Politicians and housing industry experts batted around a plan to further refine government refinancing programs Wednesday, weighing the impact of helping more struggling borrowers against the financial interest of American taxpayers who continue to prop up government mortgage giants Fannie Mae and Freddie Mac.
The draft bill discussed at the "Helping Responsible Homeowners Save Money Through Refinancing" hearing at Wednesday's meeting of the Senate Subcommittee on Housing, Transportation, and Community Development, would allow borrowers with loans backed by Fannie Mae and Freddie Mac to refinance their mortgages more easily to take advantage of rock-bottom interest rates. Allowing them to refinance would reduce struggling borrowers' monthly payments, help keep them in their homes, and put more money in their pockets, experts say, easing financial stress. By some estimates, homeowners with a $150,000 loan could save $1,600 a year.
More than 17.5 million borrowers with loans backed by Fannie Mae and Freddie Mac currently pay more than 5 percent interest, said New Jersey Sen. Robert Menendez, chairman of the subcommittee and a co-sponsor of the bill. As it stands, many of those struggling borrowers still can't take advantage of the government initiatives such as the Home Affordable Refinance Program, or HARP, even with the more lax guidelines introduced last December.
Despite the benefits many experts say come with expanded access to refinancing, the government has been slow to move on opening up programs like HARP to more borrowers with government-backed loans.
The rub is the impact on taxpayers, who essentially own the risk on the loans, a portfolio of assets that the Federal Housing Finance Agency has a duty to "preserve" and "conserve."
"It can be argued that Fannie Mae and Freddie Mac are resisting loan modification to protect their retained portfolios," said Anthony Sanders, professor of finance at the George Mason University School of Management. "Hence, fewer borrowers are able to refinance their mortgages."
But the FHFA's argument that allowing more refinancing could increase the risk and loss to taxpayers doesn't really hold water, said Christopher Mayer, professor of real estate, finance, and economics at Columbia Business School. New refinancing would actually lead to fewer defaults, he argued, citing a Congressional Budget Office study that found that for every 1,000 refinancings there are 38 fewer defaults. Under the draft bill, Mayer estimated as many as 11.6 million refinancings would take place, earning the GSEs an additional $24 billion.
"According to the CBO Working Paper, a widespread refinancing program would result in higher profits for the GSEs, even taking into account portfolio losses, because more refinancings lead to fewer defaults and lower insurance costs," he added.
Fellow witness Laurie Goodman, senior managing director at Amherst Securities, agreed, saying that refinancing some of the GSE's riskiest borrowers—those with loan-to-value ratios between 80 and 125 percent—"would benefit the affected individuals and taxpayers alike."

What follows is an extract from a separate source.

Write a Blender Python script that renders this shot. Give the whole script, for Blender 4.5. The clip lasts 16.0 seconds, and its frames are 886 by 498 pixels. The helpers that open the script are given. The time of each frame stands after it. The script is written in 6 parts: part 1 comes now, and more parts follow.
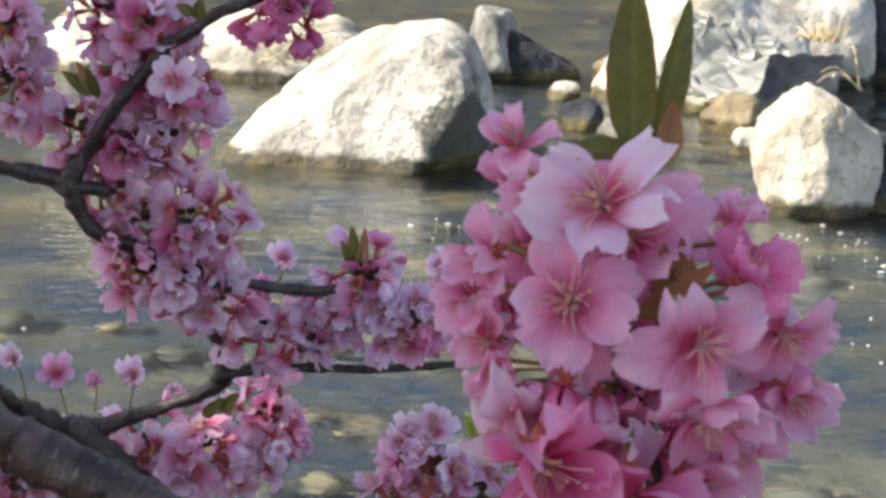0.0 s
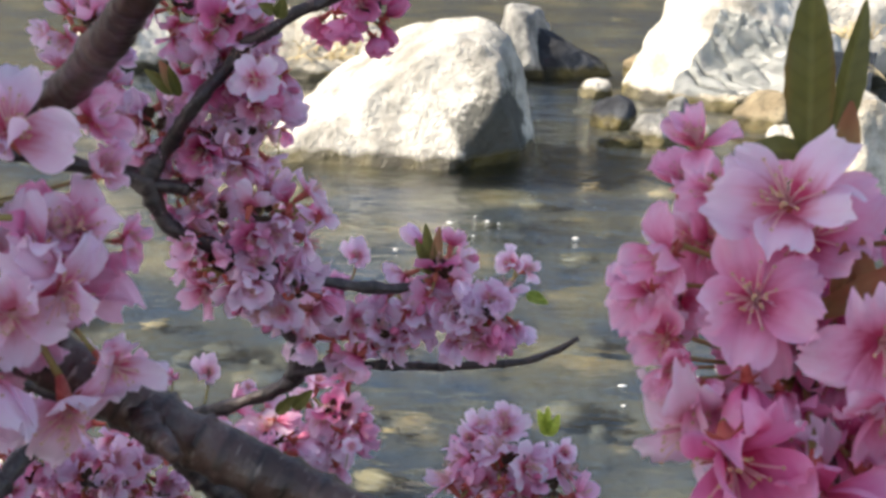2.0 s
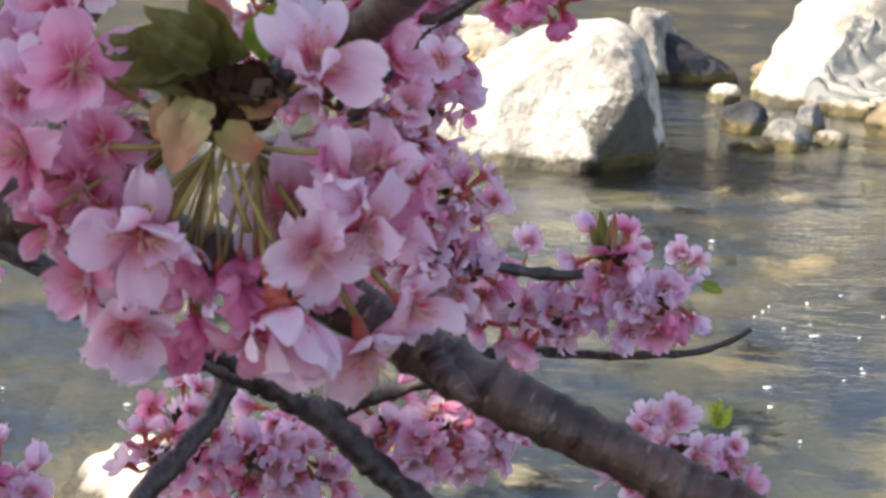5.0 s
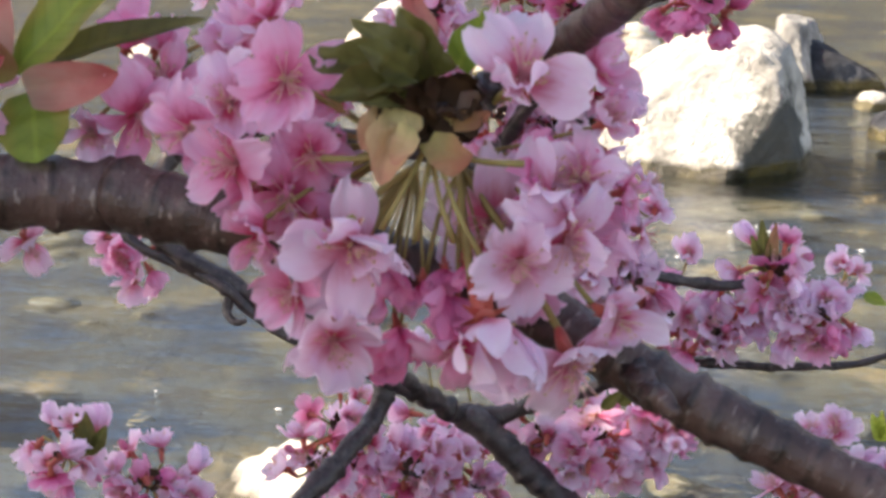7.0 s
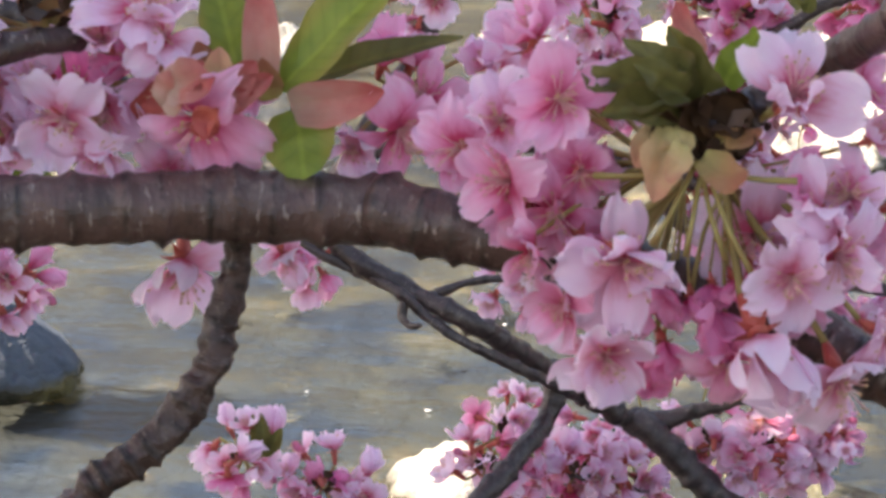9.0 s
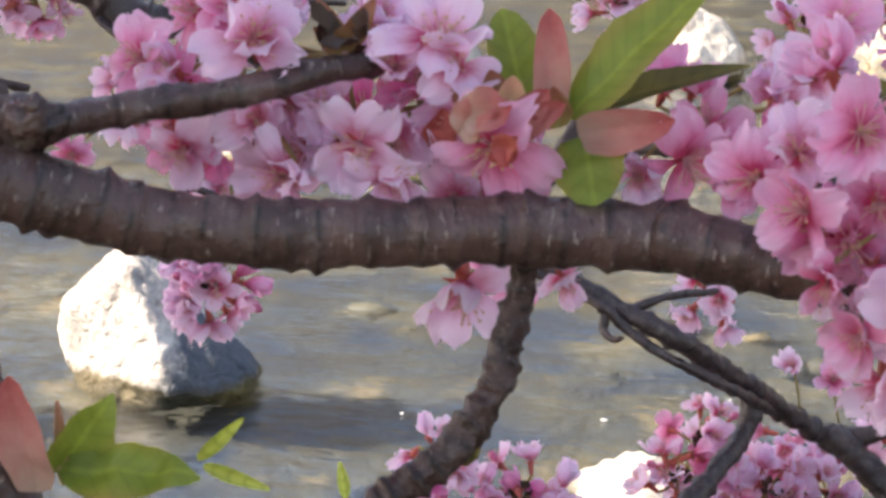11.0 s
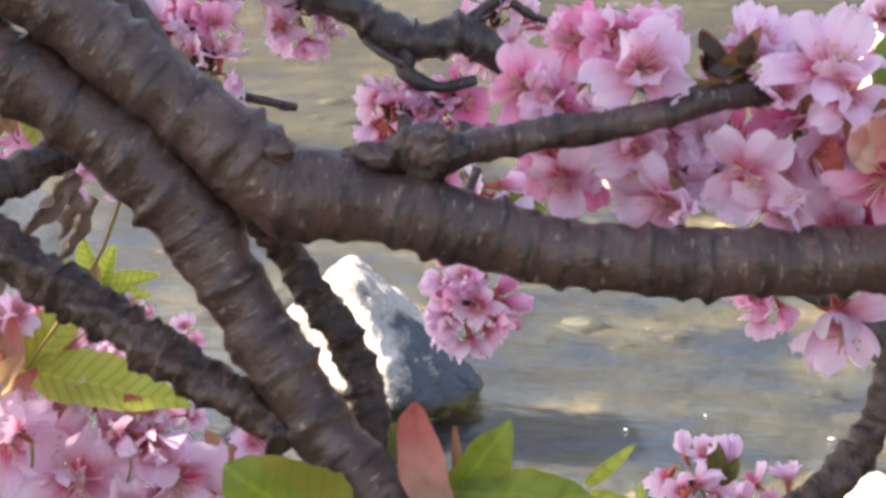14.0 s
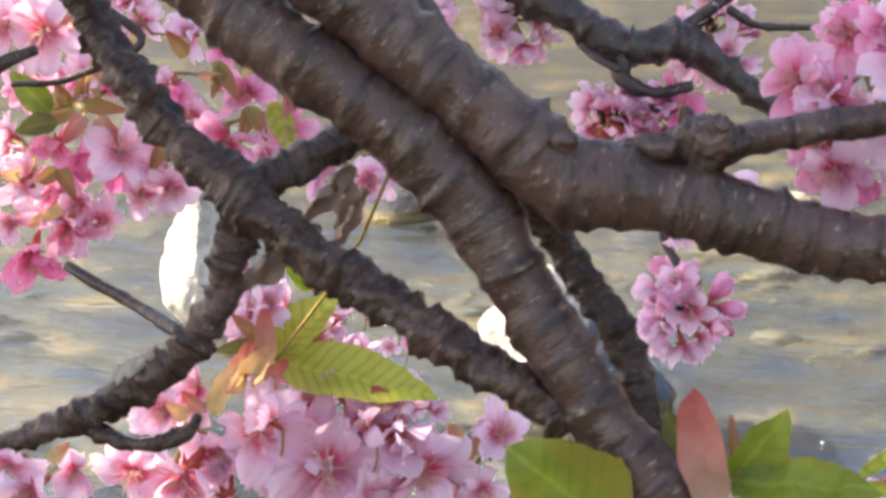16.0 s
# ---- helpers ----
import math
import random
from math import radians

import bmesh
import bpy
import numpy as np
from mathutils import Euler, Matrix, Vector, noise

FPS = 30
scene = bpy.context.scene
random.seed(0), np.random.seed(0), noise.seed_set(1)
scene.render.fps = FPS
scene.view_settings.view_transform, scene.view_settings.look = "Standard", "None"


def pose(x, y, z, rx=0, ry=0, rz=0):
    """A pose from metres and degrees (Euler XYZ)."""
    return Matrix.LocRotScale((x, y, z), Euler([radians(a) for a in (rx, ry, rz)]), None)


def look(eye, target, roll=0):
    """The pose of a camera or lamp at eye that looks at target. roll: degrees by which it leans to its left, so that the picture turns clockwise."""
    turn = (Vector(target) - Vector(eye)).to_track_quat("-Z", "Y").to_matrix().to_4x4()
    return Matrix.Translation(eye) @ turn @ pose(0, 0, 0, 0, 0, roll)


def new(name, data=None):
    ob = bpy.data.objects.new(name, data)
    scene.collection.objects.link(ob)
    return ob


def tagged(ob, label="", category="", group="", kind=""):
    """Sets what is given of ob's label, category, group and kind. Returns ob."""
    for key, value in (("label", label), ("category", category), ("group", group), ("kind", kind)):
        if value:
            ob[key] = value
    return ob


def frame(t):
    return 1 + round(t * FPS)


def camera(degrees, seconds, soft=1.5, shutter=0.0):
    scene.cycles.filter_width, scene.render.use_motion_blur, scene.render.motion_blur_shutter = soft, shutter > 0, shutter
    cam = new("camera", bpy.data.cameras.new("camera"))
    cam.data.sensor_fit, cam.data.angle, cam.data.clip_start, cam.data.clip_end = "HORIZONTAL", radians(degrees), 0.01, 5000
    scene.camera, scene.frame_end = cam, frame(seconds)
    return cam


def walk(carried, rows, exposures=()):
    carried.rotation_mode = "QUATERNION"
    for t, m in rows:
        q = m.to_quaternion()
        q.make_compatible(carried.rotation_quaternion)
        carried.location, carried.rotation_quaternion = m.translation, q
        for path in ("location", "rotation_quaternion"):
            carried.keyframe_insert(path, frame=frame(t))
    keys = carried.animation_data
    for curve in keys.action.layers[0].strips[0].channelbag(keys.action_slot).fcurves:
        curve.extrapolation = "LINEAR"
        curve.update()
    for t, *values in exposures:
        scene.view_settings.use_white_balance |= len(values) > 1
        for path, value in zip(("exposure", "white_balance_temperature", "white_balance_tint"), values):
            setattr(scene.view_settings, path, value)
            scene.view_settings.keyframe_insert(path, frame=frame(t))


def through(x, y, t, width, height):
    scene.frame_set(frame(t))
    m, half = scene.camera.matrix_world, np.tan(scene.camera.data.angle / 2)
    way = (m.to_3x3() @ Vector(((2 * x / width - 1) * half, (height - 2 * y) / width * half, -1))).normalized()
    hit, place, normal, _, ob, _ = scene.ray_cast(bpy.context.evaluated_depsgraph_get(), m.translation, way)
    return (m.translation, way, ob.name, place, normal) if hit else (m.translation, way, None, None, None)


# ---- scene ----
cam = camera(26.00, 16.0, soft=3.1)
cam.data.dof.use_dof, cam.data.dof.focus_distance, cam.data.dof.aperture_fstop = True, 1.0, 62.0
PATH = [
    (0, (0.05398, 0.00813, 0.68259), (0.02537, 0.98229, 0.45853), 1.03),
    (0.5, (0.04611, 0.00456, 0.68479), (0.02143, 0.97894, 0.46123), 1.15),
    (1, (0.03106, 0.00727, 0.67906), (0.00150, 0.98203, 0.45774), 1.03),
    (1.5, (0.02039, 0.00644, 0.68014), (-0.00883, 0.98043, 0.45545), 1.03),
    (2, (0.01122, 0.00226, 0.68325), (-0.02444, 0.97585, 0.45775), 0.96),
    (2.5, (0.00645, 0.00163, 0.67875), (-0.02025, 0.97539, 0.45274), 1.05),
    (3, (-0.00198, 0.00214, 0.68037), (-0.02382, 0.97690, 0.45819), 1.13),
    (5.5, (-0.04495, 0.00582, 0.66031), (-0.15608, 0.97447, 0.43813), 1.18),
    (6, (-0.04942, 0.00515, 0.65976), (-0.17827, 0.97172, 0.43809), 0.93),
    (6.5, (-0.05357, 0.00048, 0.66411), (-0.19922, 0.96552, 0.44620), 0.66),
    (7, (-0.05581, 0.00222, 0.66476), (-0.21492, 0.96474, 0.44516), 0.76),
    (7.5, (-0.06436, 0.00073, 0.66521), (-0.23908, 0.96033, 0.44467), 0.47),
    (8, (-0.07354, -0.00293, 0.66587), (-0.26136, 0.95450, 0.44669), 0.46),
    (8.5, (-0.08742, -0.00883, 0.67196), (-0.28718, 0.94578, 0.45104), 0.43),
    (9, (-0.09252, -0.01148, 0.67037), (-0.31099, 0.93906, 0.44958), 0.05),
    (9.5, (-0.10230, -0.01809, 0.67069), (-0.34237, 0.92796, 0.45307), -0.26),
    (10, (-0.10870, -0.02324, 0.67668), (-0.36685, 0.91762, 0.45727), -0.14),
    (12.5, (-0.15875, -0.03529, 0.67879), (-0.49200, 0.88271, 0.46381), -0.83),
    (13, (-0.16276, -0.03815, 0.67890), (-0.51024, 0.87388, 0.46106), -1.02),
    (13.5, (-0.17165, -0.04616, 0.68308), (-0.53855, 0.85962, 0.47107), -0.92),
    (14, (-0.18422, -0.05256, 0.68430), (-0.56002, 0.84950, 0.47202), -0.98),
    (14.5, (-0.18782, -0.05610, 0.68382), (-0.57781, 0.84015, 0.47253), -1.08),
    (15, (-0.19953, -0.06439, 0.68278), (-0.60848, 0.82432, 0.47552), -1.05),
    (15.5, (-0.20180, -0.06930, 0.68138), (-0.63220, 0.80858, 0.47143), -1.08),
    (16, (-0.20723, -0.07510, 0.67986), (-0.66373, 0.79112, 0.47673), -1.38),
]
walk(cam, [(t, look(eye, target, roll)) for t, eye, target, roll in PATH],
     exposures=[(0, 1.07, 7300, 10), (3, 1.17, 7400, 13), (5.5, 1.35, 7650, 15), (6.8, 1.49, 7850, 16), (8, 1.60, 8000, 16), (9, 1.63, 8050, 16), (10, 1.61, 8050, 17), (12.5, 1.74, 8050, 19), (16, 1.87, 8300, 16)])

# ---- world, sun, exposure ----
SUN_ELEV, SUN_AZ = radians(42), radians(193)      # azimuth of the sun seen from the scene, counter-clockwise from +x
world = bpy.data.worlds.new("sky")
scene.world = world
world.use_nodes = True
wn = world.node_tree.nodes
sky = wn.new("ShaderNodeTexSky")
sky.sky_type, sky.sun_disc, sky.sun_elevation = "NISHITA", False, SUN_ELEV
sky.sun_rotation = radians(90) - SUN_AZ
world.node_tree.links.new(sky.outputs[0], wn["Background"].inputs[0])
wn["Background"].inputs[1].default_value = 0.135
sun_dir = Vector((math.cos(SUN_AZ) * math.cos(SUN_ELEV), math.sin(SUN_AZ) * math.cos(SUN_ELEV), math.sin(SUN_ELEV)))
sun = new("sun", bpy.data.lights.new("sun", "SUN"))
sun.data.energy, sun.data.angle, sun.data.color = 5.0, radians(0.53), (1.0, 0.95, 0.86)
sun.matrix_world = look(sun_dir * 20, (0, 0, 0))


# ---- materials ----
class Mat:
    """A small builder for node materials."""

    def __init__(self, name, rough=0.6, spec=0.5):
        self.m = bpy.data.materials.new(name)
        self.m.use_nodes = True
        self.nt = self.m.node_tree
        self.bsdf = self.nt.nodes["Principled BSDF"]
        self.bsdf.inputs["Roughness"].default_value = rough
        self.bsdf.inputs["Specular IOR Level"].default_value = spec
        self.tc = self.node("ShaderNodeTexCoord")

    def node(self, kind, **values):
        n = self.nt.nodes.new(kind)
        for key, value in values.items():
            n.inputs[key.replace("_", " ")].default_value = value
        return n

    def link(self, a, b):
        self.nt.links.new(a, b)

    def coords(self, space="Object", scale=(1, 1, 1)):
        mp = self.node("ShaderNodeMapping", Scale=scale)
        self.link(self.tc.outputs[space], mp.inputs["Vector"])
        return mp.outputs[0]

    def noise(self, scale, detail=4, rough=0.55, space="Object", stretch=(1, 1, 1), distortion=0.0):
        n = self.node("ShaderNodeTexNoise", Scale=scale, Detail=detail, Roughness=rough, Distortion=distortion)
        self.link(self.coords(space, stretch), n.inputs["Vector"])
        return n.outputs["Fac"]

    def ramp(self, fac, *stops):
        r = self.node("ShaderNodeValToRGB")
        e = r.color_ramp.elements
        while len(e) < len(stops):
            e.new(0.5)
        for el, (pos, col) in zip(e, stops):
            el.position = pos
            el.color = (*col, 1) if len(col) == 3 else col
        self.link(fac, r.inputs[0])
        return r.outputs[0]

    def mix(self, fac, a, b, mode="MIX"):
        n = self.nt.nodes.new("ShaderNodeMix")
        n.data_type, n.blend_type = "RGBA", mode
        for sock, v in ((n.inputs[0], fac), (n.inputs[6], a), (n.inputs[7], b)):
            if isinstance(v, bpy.types.NodeSocket):
                self.link(v, sock)
            elif isinstance(v, (int, float)):
                sock.default_value = v
            else:
                sock.default_value = (*v, 1)
        return n.outputs[2]

    def math(self, op, a, b=0.0, c=0.0):
        n = self.nt.nodes.new("ShaderNodeMath")
        n.operation = op
        for sock, v in zip(n.inputs, (a, b, c)):
            if isinstance(v, bpy.types.NodeSocket):
                self.link(v, sock)
            else:
                sock.default_value = v
        return n.outputs[0]

    def bump(self, height, strength=0.5, distance=0.002):
        b = self.node("ShaderNodeBump", Strength=strength, Distance=distance)
        self.link(height, b.inputs["Height"])
        self.link(b.outputs[0], self.bsdf.inputs["Normal"])
        return b.outputs[0]

    def base(self, colour):
        if isinstance(colour, bpy.types.NodeSocket):
            self.link(colour, self.bsdf.inputs["Base Color"])
        else:
            self.bsdf.inputs["Base Color"].default_value = (*colour, 1)

    def random(self):
        return self.node("ShaderNodeObjectInfo").outputs["Random"]

    def see_through(self, colour, amount):
        """Thin tissue: part of the light passes."""
        tr = self.node("ShaderNodeBsdfTranslucent")
        if isinstance(colour, bpy.types.NodeSocket):
            self.link(colour, tr.inputs[0])
        else:
            tr.inputs[0].default_value = (*colour, 1)
        mx = self.node("ShaderNodeMixShader", Fac=amount)
        self.link(self.bsdf.outputs[0], mx.inputs[1])
        self.link(tr.outputs[0], mx.inputs[2])
        self.link(mx.outputs[0], self.nt.nodes["Material Output"].inputs[0])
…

But due to the reticence of government housing institutions to institute streamlined refinance efforts, more than 300,000 unnecessary defaults have occurred, costing American taxpayers and the GSEs upwards of $10 billion in insurance costs from excess foreclosures, Mayer said. That not only compromises the assets the Federal Housing Finance Agency is charged to protect on behalf of taxpayers, but it undermines the stability of the housing market.
And while strides have been made to clear the bottleneck hindering more refinancing, efforts thus far have been "inadequate," Mayer said. More can be done to help borrowers refinance, all without contradicting the mandates of the Federal Housing Finance Agency.
Still, Sanders warned legislators to do their due diligence before launching any broad-based policies concerning the housing market.
"We are in unchartered waters for housing finance and Federal Reserve policies and further changes should be enacted with extreme caution," he said.